Los hombres permanecían en silencio. Baiano unió las manos como si estuviera rezando.

—Quinientos disparos… —murmuró—. Si ese soldado no mentía, es mejor que todos nuestros Winchester juntos. Pero es un riesgo ir a ese lugar.

—Si no vamos, el riesgo será mayor —razonó Luzia—. Usarán alguna vez esa arma contra nosotros y no sabremos cuándo ni dónde. Ahora lo sabemos. Ahora tenemos una ventaja.

—Entonces, ¿llegaremos antes? —preguntó Ponta.

Luzia negó con la cabeza.

—Apareceremos cuando se supone que debemos aparecer y entraremos divididos en dos grupos. Uno rodeará por detrás a los soldados. Los demás irán al lugar de la reunión. Yo iré con ese grupo. Gomes me quiere a mí; mientras yo esté ahí, pensarán que no lo sabemos. Yo seré el cebo.
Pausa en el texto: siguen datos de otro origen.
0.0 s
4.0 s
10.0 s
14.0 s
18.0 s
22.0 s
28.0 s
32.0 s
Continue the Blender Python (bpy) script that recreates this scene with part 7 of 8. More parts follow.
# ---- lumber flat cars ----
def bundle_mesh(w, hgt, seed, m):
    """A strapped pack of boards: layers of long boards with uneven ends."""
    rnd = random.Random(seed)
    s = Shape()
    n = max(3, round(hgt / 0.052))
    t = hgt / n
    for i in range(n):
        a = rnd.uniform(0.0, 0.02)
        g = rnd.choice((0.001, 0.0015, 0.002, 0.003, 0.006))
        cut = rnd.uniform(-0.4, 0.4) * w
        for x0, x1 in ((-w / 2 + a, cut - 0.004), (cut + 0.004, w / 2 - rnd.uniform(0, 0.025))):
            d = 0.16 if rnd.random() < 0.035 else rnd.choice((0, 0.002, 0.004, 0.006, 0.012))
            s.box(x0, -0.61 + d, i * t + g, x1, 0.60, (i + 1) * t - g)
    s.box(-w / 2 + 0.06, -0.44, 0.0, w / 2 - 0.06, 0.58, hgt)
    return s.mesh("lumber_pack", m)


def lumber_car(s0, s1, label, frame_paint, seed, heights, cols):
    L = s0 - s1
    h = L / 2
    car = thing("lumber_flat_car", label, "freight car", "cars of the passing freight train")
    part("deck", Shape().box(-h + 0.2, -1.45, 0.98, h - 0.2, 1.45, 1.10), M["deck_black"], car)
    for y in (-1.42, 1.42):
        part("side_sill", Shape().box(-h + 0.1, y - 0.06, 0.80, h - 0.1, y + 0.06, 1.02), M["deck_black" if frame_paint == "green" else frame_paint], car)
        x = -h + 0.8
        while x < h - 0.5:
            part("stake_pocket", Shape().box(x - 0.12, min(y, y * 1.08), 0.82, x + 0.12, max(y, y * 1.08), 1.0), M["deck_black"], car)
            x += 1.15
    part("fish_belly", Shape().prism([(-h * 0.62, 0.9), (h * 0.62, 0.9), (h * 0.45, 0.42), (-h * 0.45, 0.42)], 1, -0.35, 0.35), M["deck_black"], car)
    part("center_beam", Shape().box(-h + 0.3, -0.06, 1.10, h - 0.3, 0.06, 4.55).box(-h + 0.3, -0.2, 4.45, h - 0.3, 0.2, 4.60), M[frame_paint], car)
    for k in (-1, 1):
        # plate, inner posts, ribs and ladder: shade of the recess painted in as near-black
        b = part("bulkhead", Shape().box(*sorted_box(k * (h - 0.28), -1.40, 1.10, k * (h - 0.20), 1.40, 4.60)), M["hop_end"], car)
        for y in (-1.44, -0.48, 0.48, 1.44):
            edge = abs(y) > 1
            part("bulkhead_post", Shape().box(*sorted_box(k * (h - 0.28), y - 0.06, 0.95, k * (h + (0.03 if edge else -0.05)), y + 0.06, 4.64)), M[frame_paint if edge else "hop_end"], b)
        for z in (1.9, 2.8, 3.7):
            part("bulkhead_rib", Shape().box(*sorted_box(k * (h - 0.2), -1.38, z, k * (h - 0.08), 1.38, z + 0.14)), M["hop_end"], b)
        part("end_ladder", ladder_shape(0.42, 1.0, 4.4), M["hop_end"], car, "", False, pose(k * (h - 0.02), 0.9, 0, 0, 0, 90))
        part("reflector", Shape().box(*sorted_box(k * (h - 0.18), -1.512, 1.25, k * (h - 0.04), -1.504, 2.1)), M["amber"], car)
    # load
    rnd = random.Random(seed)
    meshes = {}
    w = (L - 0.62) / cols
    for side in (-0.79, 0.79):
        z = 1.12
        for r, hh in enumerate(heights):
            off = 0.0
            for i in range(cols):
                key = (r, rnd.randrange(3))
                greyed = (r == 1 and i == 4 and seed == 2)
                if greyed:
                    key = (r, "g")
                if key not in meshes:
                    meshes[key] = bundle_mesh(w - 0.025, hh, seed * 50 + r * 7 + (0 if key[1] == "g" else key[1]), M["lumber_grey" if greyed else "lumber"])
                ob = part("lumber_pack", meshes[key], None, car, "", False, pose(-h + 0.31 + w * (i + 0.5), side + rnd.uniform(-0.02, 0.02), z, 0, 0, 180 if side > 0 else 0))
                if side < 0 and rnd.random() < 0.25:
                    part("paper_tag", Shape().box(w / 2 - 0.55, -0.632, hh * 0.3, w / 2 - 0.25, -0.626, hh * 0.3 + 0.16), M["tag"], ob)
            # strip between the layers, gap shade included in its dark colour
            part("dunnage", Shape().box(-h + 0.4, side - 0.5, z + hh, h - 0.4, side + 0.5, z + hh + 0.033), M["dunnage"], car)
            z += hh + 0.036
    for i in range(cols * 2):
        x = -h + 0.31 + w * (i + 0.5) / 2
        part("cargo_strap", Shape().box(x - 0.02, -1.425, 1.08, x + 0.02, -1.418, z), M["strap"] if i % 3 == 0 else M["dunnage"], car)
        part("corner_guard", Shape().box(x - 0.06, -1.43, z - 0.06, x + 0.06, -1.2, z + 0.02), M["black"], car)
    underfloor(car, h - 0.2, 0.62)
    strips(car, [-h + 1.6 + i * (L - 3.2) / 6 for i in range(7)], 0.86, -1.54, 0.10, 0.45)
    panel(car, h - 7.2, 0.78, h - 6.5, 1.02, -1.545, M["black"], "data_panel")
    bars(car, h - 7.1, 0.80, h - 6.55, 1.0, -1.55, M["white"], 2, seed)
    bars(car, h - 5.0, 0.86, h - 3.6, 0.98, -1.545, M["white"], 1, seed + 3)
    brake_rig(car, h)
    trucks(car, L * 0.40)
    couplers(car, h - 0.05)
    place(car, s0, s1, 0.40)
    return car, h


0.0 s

Baiano y Ponta Fina fijaron la mirada en las llamas. Luzia examinó sus rostros. Vio en ellos preocupación y a la vez emoción y se preguntó si su propio rostro revelaría las mismas emociones. Luzia metió la cinta de medir en el bolsillo de su pantalón. No se podía evitar ese enfrentamiento. El embarazo no le había quitado coraje. La sequía no la había matado. Las numerosas brigadas de soldados enviadas por Gomes no la habían atrapado. La cabeza de la Costurera seguía firmemente adherida a su cuello. Luzia no podía permitir que esa nueva arma, «la mejor Costurera», cambiara eso.

4

El 12 de enero, el grupo de Luzia llegó al rancho de Eronildes. Con ella iban quince hombres y mujeres, incluyendo a Ponta Fina, Bebé, Inteligente, Sabia y Canjica. El resto de los cangaceiros —los mejores tiradores y atacantes— iban con Baiano por las colinas, para rodear el valle del río. Encontrarían a los soldados de Gomes y los sorprenderían cuando Luzia les diera la señal, un agudo silbido que se parecía al que lanzaba el Halcón.